Bugün konuşmanın zamanıdır

Tekel orada, Ankara'da dayakla susturulmaya çalışılıyor. İşte asıl burada konuşmak lazım. AKP'ye karşı, Tekel'i susturmaya çalışan ekonomik tetikçilere karşı bugün susmanın değil elinde ne varsa karşı koymanın zamanı. Benim elimde kalemim var sadece bir kişi bile duysa sesimi, yarın için, doğacak güneş için, Tekel için umuttur.

AKP iktidarı döneminde daha önce SEKA’da şimdi ise Tekel’de emeklerinin karşılığı sokağa atılmakla ya da asgari ücrete, iş güvencesi olmadan devlet kurumlarında iktidarın insafında çalışmak arasında bırakılan işçiler tüm çabalara rağmen direnmeye devam ediyor.


Polisin darbe ve sıkıyönetim dönemlerinde işçilere yaptığı müdahaleleri arşivlerden hatırlayan biz gençler bu sözde demokratların askerliğini yapan ve Tekel işçisini sokaklarda sürükleyen Ankara polisini unutmayacağız. 

Daha önce Türk-İş önünde kurduğu çadırlarda açlık grevi yapan ve sesini tüm dünyaya duyuran Tekel işçileri hakkında yazamamıştım.
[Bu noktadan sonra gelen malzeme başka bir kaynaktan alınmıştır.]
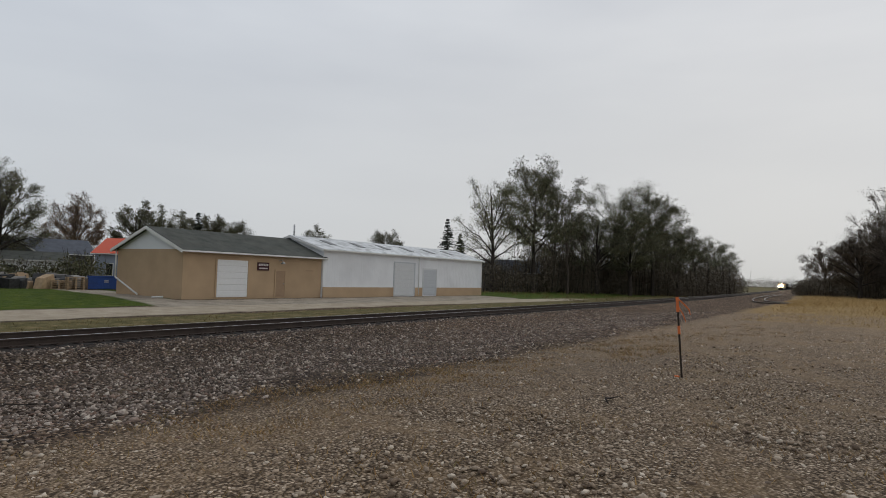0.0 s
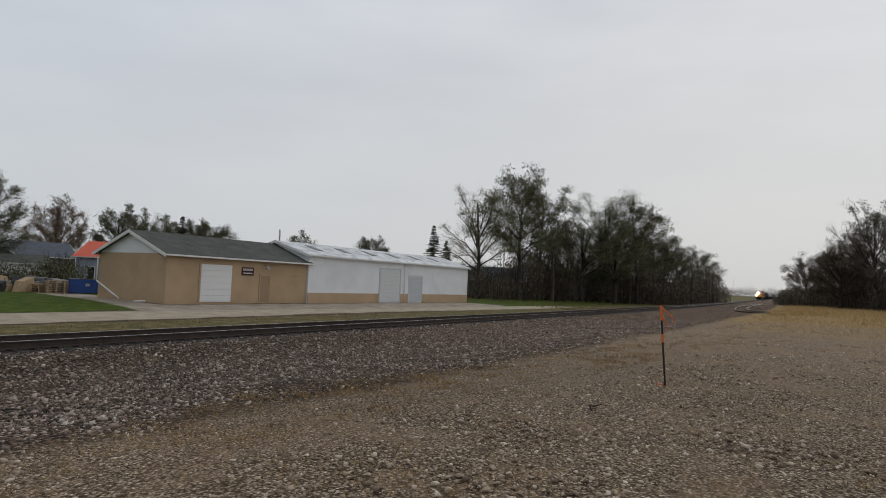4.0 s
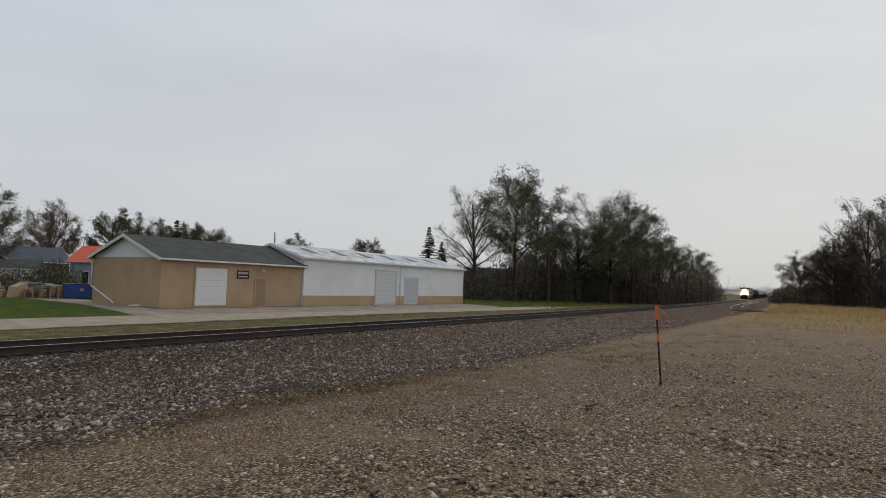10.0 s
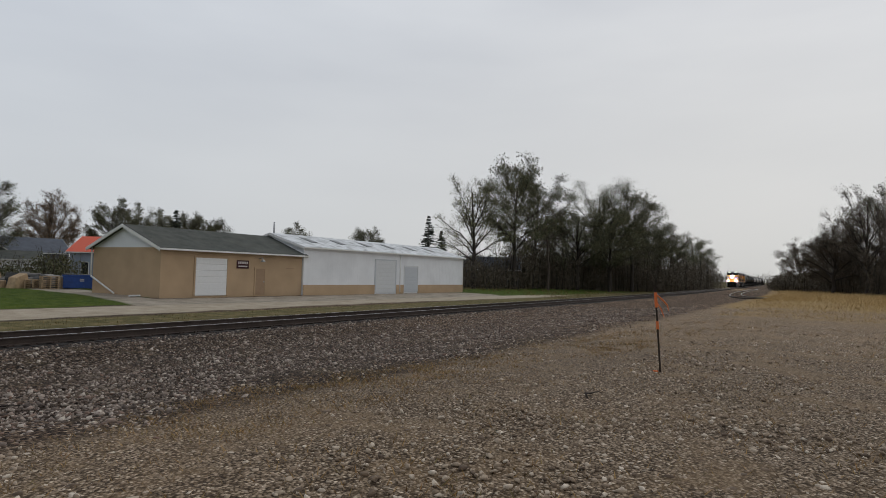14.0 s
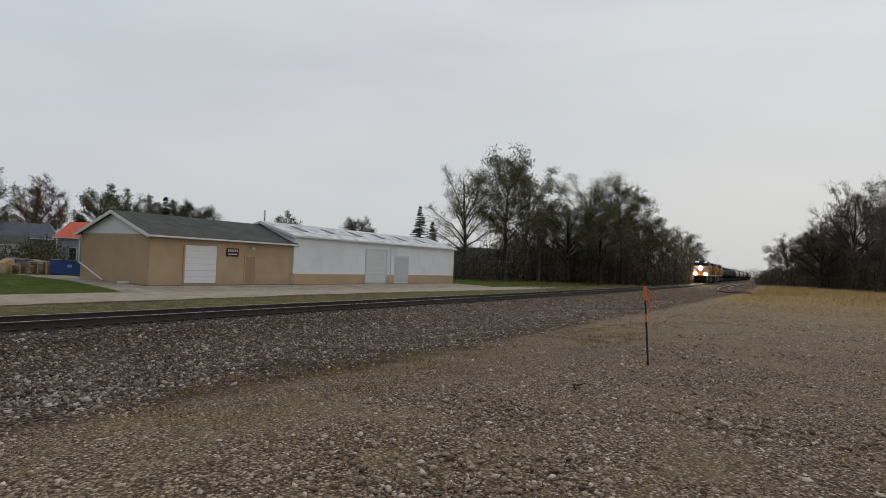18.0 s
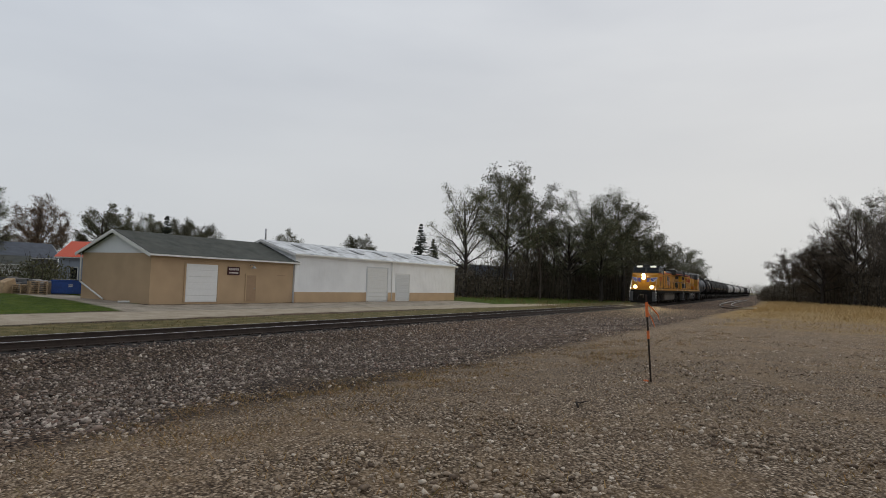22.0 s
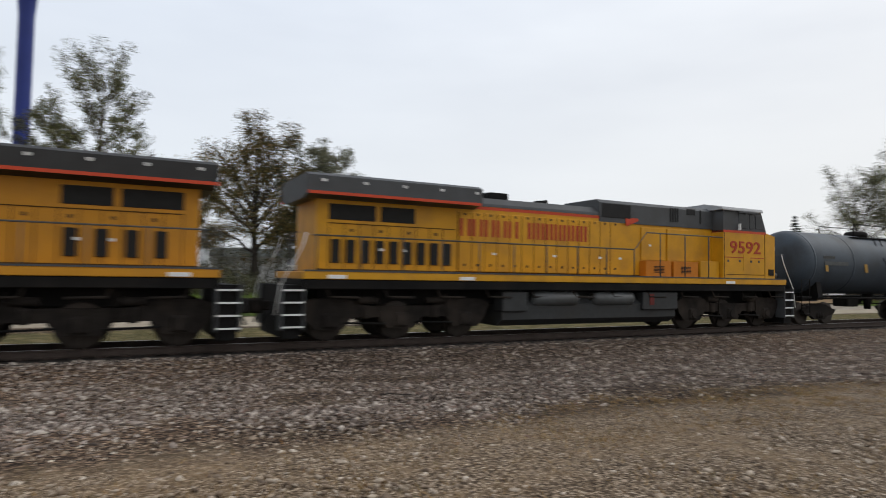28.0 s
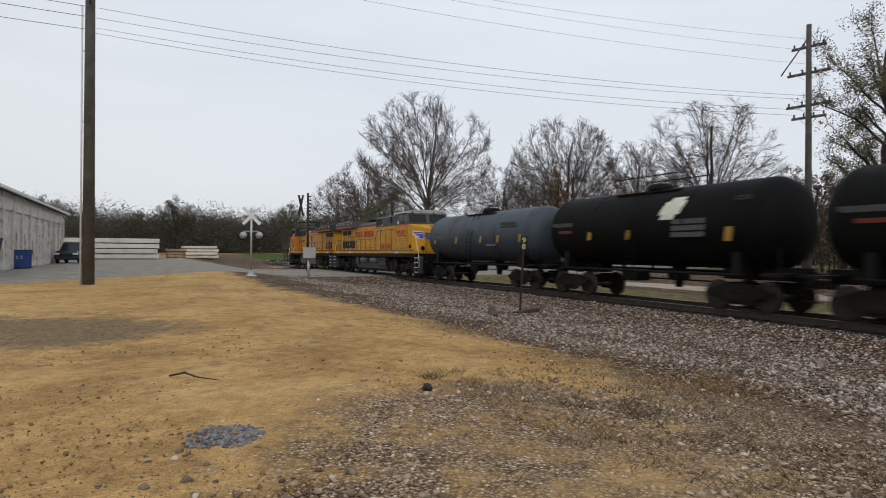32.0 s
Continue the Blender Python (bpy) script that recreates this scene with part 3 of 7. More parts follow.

Ama kendi emekleriyle kurdukları sendikalarına gitmelerine izin verilmeyen Tekel işçileri Ankara’da sadece ekmeklerinin peşinden gittiği için dayak yerken susmak, bir kenarda beklemek benim gibi babası eski bir emekçi olan birine yakışmaz.

Ne yazık ki bir kısım basın ve AKP yanlısı kesim emekçinin sıkıntısını anlayamıyor. Zaten bu düzen böyle her gelen iktidara yaranmaya çalışan, işçinin, emekçinin ekmeğinde gözü olan aç gözlüler böyle dönemlerde hep ceplerini doldurup bir yerden de amma abartıyorsunuz diyerek gerine gerine büyüttüğü göbeklerini sıvazlar. Bu ülkede sendikaların işçiyi desteklemesini önlemek için her iş yerinde tek sendika şartı getiren ve işçiyi istemediği sendikaya mahkûm eden 12 Eylül zihniyeti varken AKP’lilerin yok biz şunu yaptık yok biz böyle demokratız sözleri ancak gözleri kör, kulakları sağır ağızları kapalı üç maymunu oynayan, her dönemin adamlarını memnun eder.

Bugün Tekel işçisine bu çileyi çektirenler, işçinin emekçinin hakkını yiyip sonrada bu ülkede bilmem şu kadar işsiz var haddinizi bilin diye tok karnıyla konuşanlardan demokratik bir anayasa beklemek için biraz fazla iyi niyetli olmak lazım. Belki benim bile düne kadar ümidim vardı ama böyle kendini adamdan sayan, dününü, fakirliğini unutan milleti sadece kendi tarafında olanlardan sayan, insanlara başını arşa kaldırıp bakan, ülkenin en hakiki zeytinyağı kıvamında bir Başbakan varken başımızda biz daha çok böyle hayal kırıklığına uğrarız.